さぴあは、進学教室サピックス小学部が発行し、内部生に配布している月刊誌です。

挑戦するキミへ

Vol.26

「アファーマティブ・アクション」を活用し
男女が等しく活躍できる社会へ

 教育や労働における男女格差を解消するため、近年さまざまな改革が推進されています。真の男女平等社会に至る過渡期に「アファーマティブ・アクション」(積極的差別是正措置)を活用することが望ましい理由と、ジェンダーレスの時代だからこそ高まる男女別学の意義や、ロールモデルを見つけることの重要性について、柳沢先生に語っていただきました。

文責=柳沢 幸雄

真の男女平等を実現するには
生物学的な違いへの配慮が必要

柳沢 幸雄

やなぎさわ ゆきお●北鎌倉女子学園学園長。東京大学名誉教授。1947年生まれ。東京大学大学院工学系研究科化学工学専攻博士課程修了。ハーバード大学大学院准教授・併任教授などを経て、2011年4月から2020年3月まで開成中学校・高等学校校長を務める。2020年4月から現職。

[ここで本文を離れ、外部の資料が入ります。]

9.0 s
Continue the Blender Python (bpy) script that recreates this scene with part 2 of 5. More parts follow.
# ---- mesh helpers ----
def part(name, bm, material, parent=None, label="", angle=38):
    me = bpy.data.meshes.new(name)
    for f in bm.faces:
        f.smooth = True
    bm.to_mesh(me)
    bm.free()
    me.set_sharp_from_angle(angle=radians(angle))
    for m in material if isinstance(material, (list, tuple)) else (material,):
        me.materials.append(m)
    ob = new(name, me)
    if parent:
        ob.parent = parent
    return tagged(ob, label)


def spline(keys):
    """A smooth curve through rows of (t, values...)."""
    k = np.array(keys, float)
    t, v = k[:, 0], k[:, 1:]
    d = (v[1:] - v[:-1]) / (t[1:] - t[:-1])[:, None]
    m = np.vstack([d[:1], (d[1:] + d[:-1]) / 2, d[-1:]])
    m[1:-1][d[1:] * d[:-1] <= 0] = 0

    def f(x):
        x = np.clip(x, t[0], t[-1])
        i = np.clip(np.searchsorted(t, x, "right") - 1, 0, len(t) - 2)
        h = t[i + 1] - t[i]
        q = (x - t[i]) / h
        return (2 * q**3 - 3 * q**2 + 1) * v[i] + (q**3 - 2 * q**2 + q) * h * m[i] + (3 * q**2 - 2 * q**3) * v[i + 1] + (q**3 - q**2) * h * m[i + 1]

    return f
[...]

 146か国中118位。これは、今年6月に世界経済フォーラムが発表した、ジェンダーギャップ指数における日本の順位を表す数字です。ジェンダーギャップ指数とは、「政治・経済・健康・教育」の4分野における男女格差の現状を、統計をもとに評価したもの。日本の総合スコアは前年からわずかに上昇したものの、先進7か国のなかでは、引き続き最下位となっています。

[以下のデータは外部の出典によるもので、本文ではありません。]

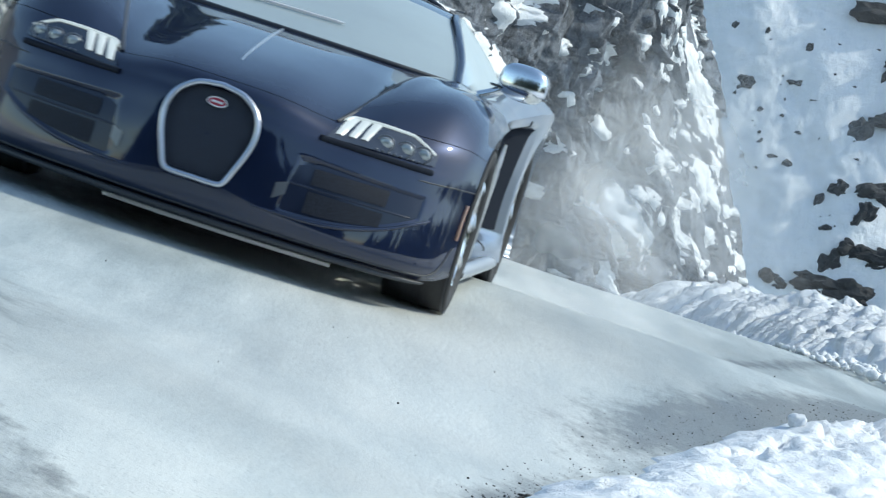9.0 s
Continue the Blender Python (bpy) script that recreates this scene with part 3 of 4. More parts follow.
bonnet = part("bonnet", grid_mesh("bonnet", panel(lambda p: -seam_q(p), seam_q, 90, 60)), PAINT, sports_car)
for sgn in (1, -1):
    wing = panel(lambda p: seam_q(p) + 0.02, lambda p: 6 + 0 * p, 60, 60)
    wing[..., 2] += 0.014 * np.exp(-(np.linspace(0, 1, 60)[None] / 0.12) ** 2) * np.clip(np.linspace(0, 4, 60)[:, None], 0, 1)
    part("front_wing", grid_mesh("wing", wing * np.array([1, sgn, 1]), flip=sgn < 0), PAINT, sports_car)
    ps = np.linspace(5.0, 7.95, 40)
    seam = nose(seam_q(ps) + 0.01, ps) * np.array([1, sgn, 1]) + np.array([0, 0, 0.001])
    part("bonnet_seam", tube(seam, 0.004 + 0.011 * np.sin(np.linspace(0.25, 2.9, 40)) ** 0.8), BLACK, sports_car, "dark shut line")
    part("shut_line", tube(nose(np.linspace(3.9, 6, 24), np.full(24, 3.55)) * np.array([1, sgn, 1]), 0.003), BLACK, bumper)
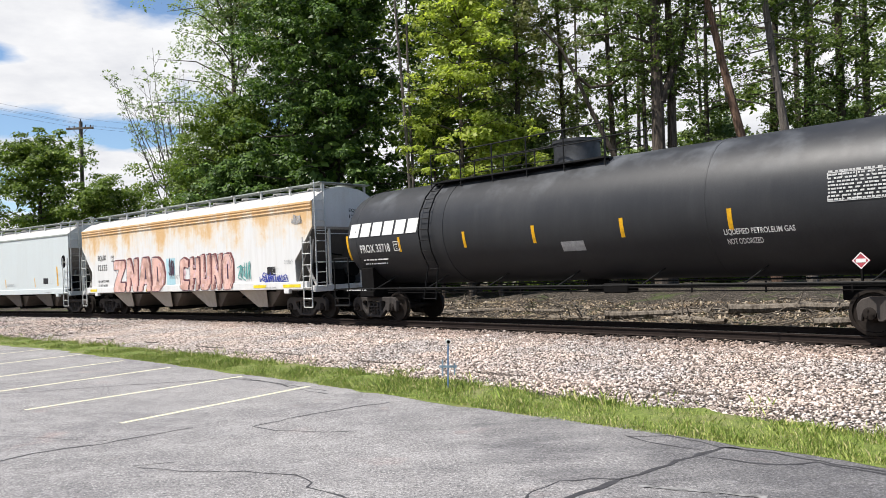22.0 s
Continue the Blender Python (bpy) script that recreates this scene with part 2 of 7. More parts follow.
def rusty(name, base, rust, fringe, low, high, strength, dark=0.5, drip=0.85, cloud=0.7):
    """Hopper paint with rust that has run down from the eaves in long streaks."""
    n = Nodes(name)
    sepz = n.t.nodes.new("ShaderNodeSeparateXYZ")
    n.link(n.tc.outputs["Object"], sepz.inputs[0])
    hgt = n.math("MINIMUM", n.math("DIVIDE", n.math("SUBTRACT", sepz.outputs["Z"], low), high - low), 1.15)
    wide = n.noise(1.0, 5, 0.6, (1.1, 1.1, 0.3))
    runs = n.noise(1.0, 7, 0.7, (5.5, 5.5, 0.45))
    blot = n.noise(1.7, 7, 0.7)
    v = n.math("ADD", n.math("MULTIPLY", hgt, 0.8), n.math("MULTIPLY", n.math("SUBTRACT", wide, 0.5), 1.1))
    v = n.math("ADD", v, n.math("MULTIPLY", n.math("SUBTRACT", runs, 0.5), drip))
    v = n.math("ADD", v, n.math("MULTIPLY", n.math("SUBTRACT", blot, 0.5), cloud))
    core = n.math("MULTIPLY", n.ramp(v, (0.48, 0.0), (0.74, 1.0)), strength)
    edge = n.math("MULTIPLY", n.ramp(v, (0.28, 0.0), (0.6, 1.0)), strength * 0.75)
    grime_shade = n.math("MULTIPLY", n.ramp(n.noise(1.0, 5, 0.65, (5, 5, 0.4)), (0.45, 0.0), (0.75, 1.0)), 0.25)
    col = n.mix(grime_shade, base, (0.34, 0.3, 0.25))
    col = n.mix(edge, col, fringe)
    col = n.mix(core, col, n.mix(n.ramp(n.noise(5, 6, 0.75), (0.3, 0.0), (0.7, 1.0)), rust, tuple(c * dark for c in rust)))
    n.bump(n.noise(14, 4), 0.12, 0.01)
    return n.done(col, 0.6)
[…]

 この現状を打破し、日本が男女平等社会を実現するためにはどうすればいいのでしょうか。それには、社会的存在としての男女の平等性とともに、生物学的な違いに目を向ける必要があると考えています。一般的に、体力や腕力では女性よりも男性のほうが上回る一方、妊娠や出産という重要な役割は、男性が女性に取って代わることはできません。いくら男女の立場は対等であるべきだからといって、すべての社会的条件を同一ラインにそろえればいいというわけではないのです。両者の違いを十分に配慮した社会構造にしなければ、お互いにとって幸福な男女平等社会を実現することは難しいでしょう。つまり、機械的、形式的に男女同一の社会をつくり上げたとしても、それは望ましい「ジェンダーイクオリティー」の理念とはいえないと思います。

不平等を是正する動きが
国内大学にも徐々に広がる

 もう一つ忘れてはいけないのが、これまでの人類の歴史が多くの国において男性優位の社会であったという歴史的事実です。

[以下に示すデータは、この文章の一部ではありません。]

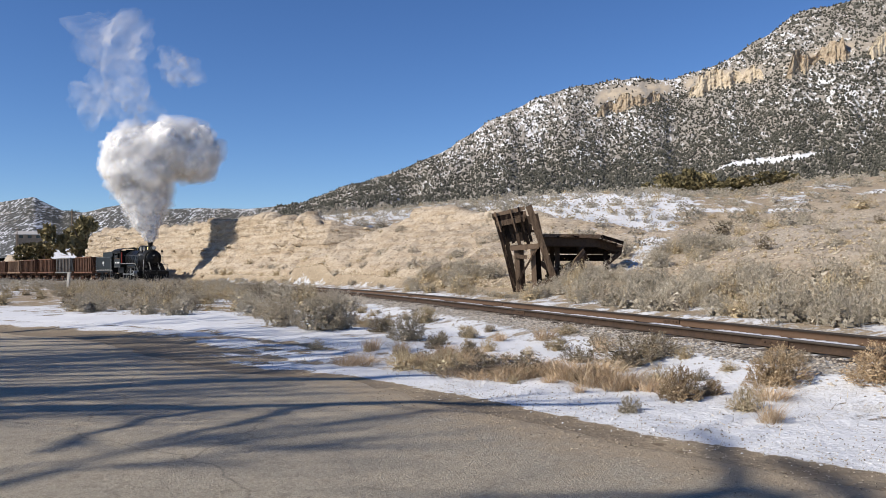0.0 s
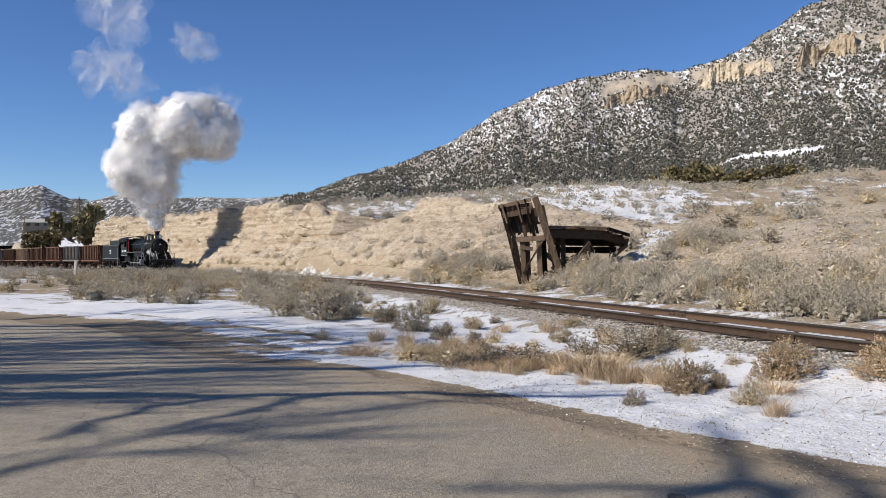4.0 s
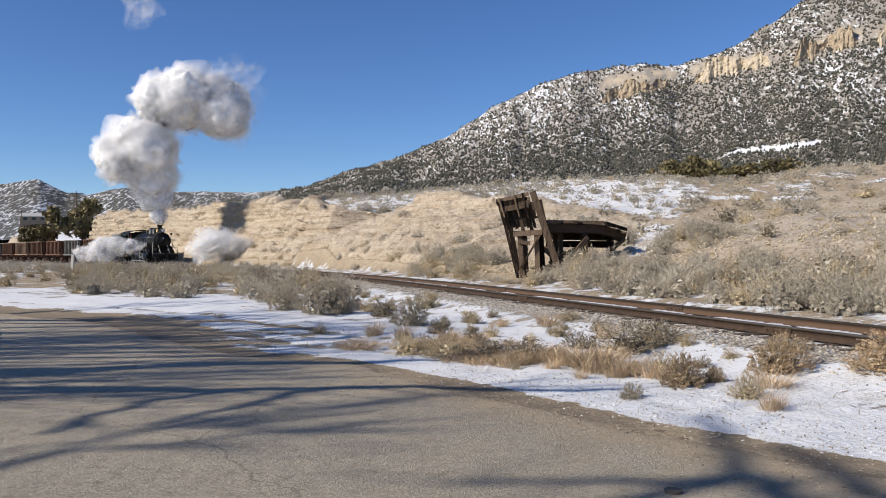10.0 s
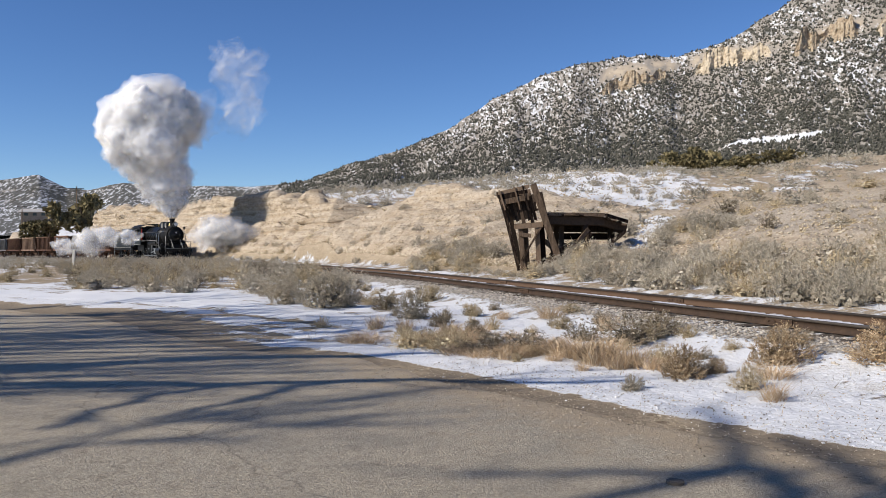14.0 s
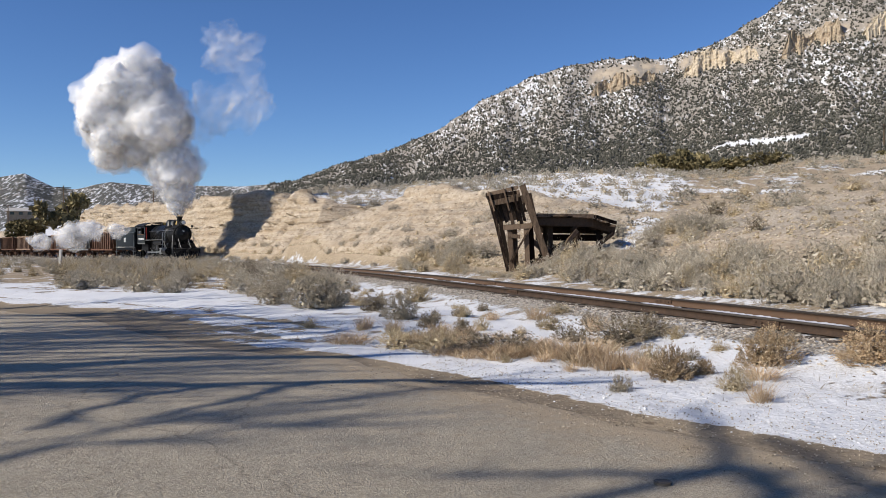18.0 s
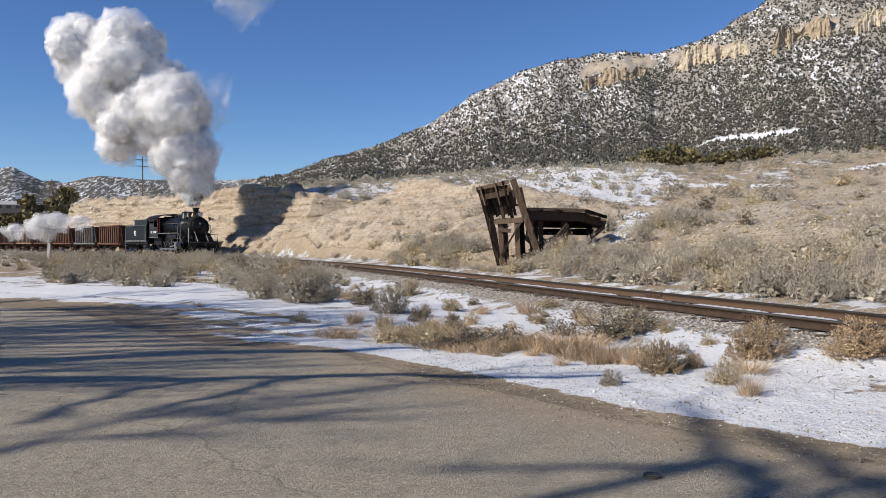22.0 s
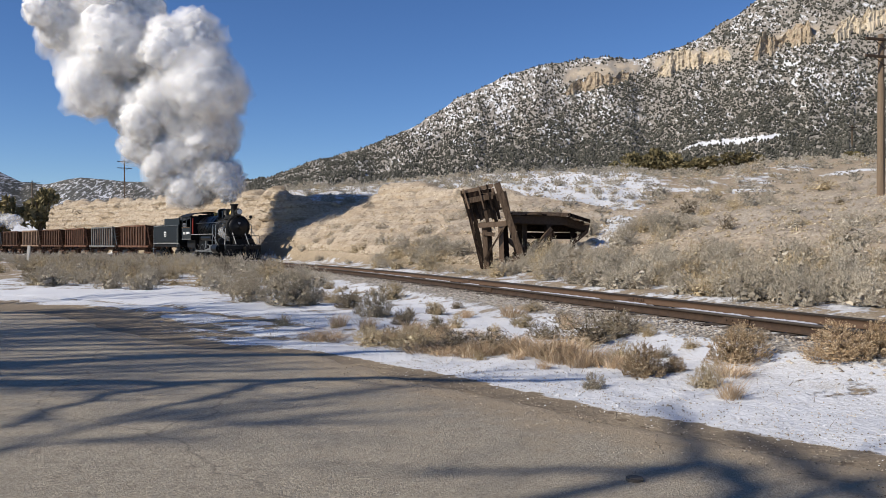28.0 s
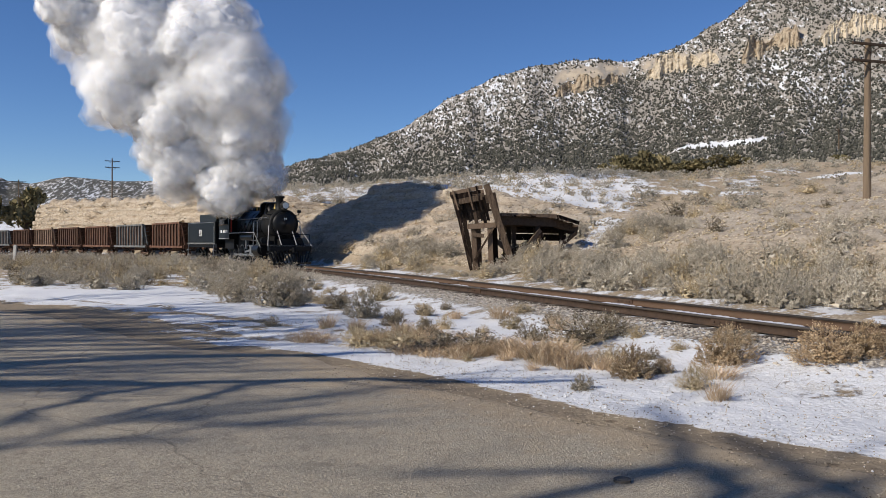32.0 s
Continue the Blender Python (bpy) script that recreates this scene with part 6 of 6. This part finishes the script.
# ---- steam and smoke ----
def mist_material(name, dense):
    """Thin vapour: most light goes straight through, the rest is scattered both ways."""
    m = bpy.data.materials.new(name)
    m.use_nodes = True
    t = m.node_tree
    t.nodes.clear()
    out, mix, veil, clear = t.nodes.new("ShaderNodeOutputMaterial"), t.nodes.new("ShaderNodeMixShader"), t.nodes.new("ShaderNodeMixShader"), t.nodes.new("ShaderNodeBsdfTransparent")
    for k, n in enumerate((t.nodes.new("ShaderNodeBsdfDiffuse"), t.nodes.new("ShaderNodeBsdfTranslucent"))):
        n.inputs["Color"].default_value = (0.995, 0.99, 0.985, 1)
        t.links.new(n.outputs[0], mix.inputs[1 + k])
    t.links.new(clear.outputs[0], veil.inputs[1])
    t.links.new(mix.outputs[0], veil.inputs[2])
    co, nz, ramp = t.nodes.new("ShaderNodeTexCoord"), t.nodes.new("ShaderNodeTexNoise"), t.nodes.new("ShaderNodeMapRange")
    nz.inputs["Scale"].default_value, nz.inputs["Detail"].default_value, nz.inputs["Roughness"].default_value = 2.2, 5, 0.6
    for key, value in (("From Min", 0.36), ("From Max", 0.64), ("To Min", dense * 0.25), ("To Max", dense * 1.5)):
        ramp.inputs[key].default_value = value
    t.links.new(co.outputs["Object"], nz.inputs["Vector"])
    t.links.new(nz.outputs[0], ramp.inputs["Value"])
    t.links.new(ramp.outputs[0], veil.inputs[0])
    t.links.new(veil.outputs[0], out.inputs["Surface"])
    return m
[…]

 社会のなかで担ってきた役割の男女格差が、次世代の進路選択に投影される、つまりロールモデルがいないことによって男女格差が継続してしまう現実です。この格差を是正する手段として、わたしが注目しているのが「アファーマティブ・アクション」(積極的差別是正措置)です。これは定員内に一定の枠を設けたりする優遇措置のことで、実際にアメリカでは、大学入試や採用試験などですでに導入され、歴史的な格差の是正が行われています。

 国内でも、アファーマティブ・アクションを取り入れる動きが少しずつ見られるようになりました。たとえば、京都大学では、2026年度から理学部と工学部の特色入試(総合型・学校推薦型選抜)において、女子枠を計39人分設けるほか、東京工業大学でも、2025年度入試において、総合型・学校推薦型選抜で合計149人の女子枠を創設します。これらの措置については、一部では批判的な声も聞かれますが、男女における機会均等が軌道に乗るまでの一時的な施策としては、極めて有効な方法だとわたしは思います。

ロールモデルを見つける場所として
大きな役割を持つ中高一貫校

 もう一つ、長年にわたる男性優位社会の弊害として挙げられるのが、実社会における女性のロールモデルの不足です。良妻賢母型の教育が一般的だったころは、結婚後は家庭に入ることが女性の最善の道だと考えられてきました。母や祖母など、身近な女性の多くが専業主婦だったので、それ以外の職業を選択することへのリアリティーが非常に希薄だったわけです。

 昔に比べてさまざまな職業選択が可能になった今でも、組織のトップには男性が就くことが多く、女性のロールモデルが不足していることに変わりはありません。しかし、今年の7月には、日本で初めて女性の検事総長が誕生しました。11月に大統領選挙を控えるアメリカでは、建国以来、初の女性大統領が生まれる可能性があります。このように、「ガラスの天井」(資質はあってもマイノリティーであるがゆえに一定の職位以上に昇進できない組織内の見えない障壁)を破る女性が増えることは、後に続く若者を勇気づけるロールモデルとなり、男女平等社会に近づくための大きな一歩となることでしょう。

 子どもたちにとって、「ガラスの天井」はまだ先の話だとしても、より多くのロールモデルを見つけられる場所の一つが中高一貫校です。自分のお手本となる年の近い同性の先輩、またはすでに社会で活躍している卒業生の話を、自分と重ね合わせて聞くことができる環境は、将来を設計するうえでプラスにはたらくからです。

 そこで突き当たるのが、男女別学校がいいのか、共学校がいいのかという選択です。ロールモデルの見つけやすさにおいては、大きな差はありませんが、「共学校のほうが平等なジェンダー観が身につくのではないか」という意見には、わたしは懐疑的な立場です。なぜなら、共学校では男女による役割分担が求められる場面が多いのに対し、別学校では「男だから」「女だから」にとらわれず、すべてのタスクにおいて責任を負わなければならないからです。これからのジェンダーフリー時代においては、別学校はますますその意義が高まっていくのではないかと考えています。

 日本における男女格差の是正の動きは、まだまだ発展途上です。まずはそれを認識したうえで、今できる最善の選択をすべきでしょう。そして、男女ともに過去の慣習にとらわれることなく自己実現に努め、やがて若者が自分のロールモデルとなる人物を容易に見つけられる環境になったとき、男女が等しく活躍できる、真の男女平等社会が実現するのではないでしょうか。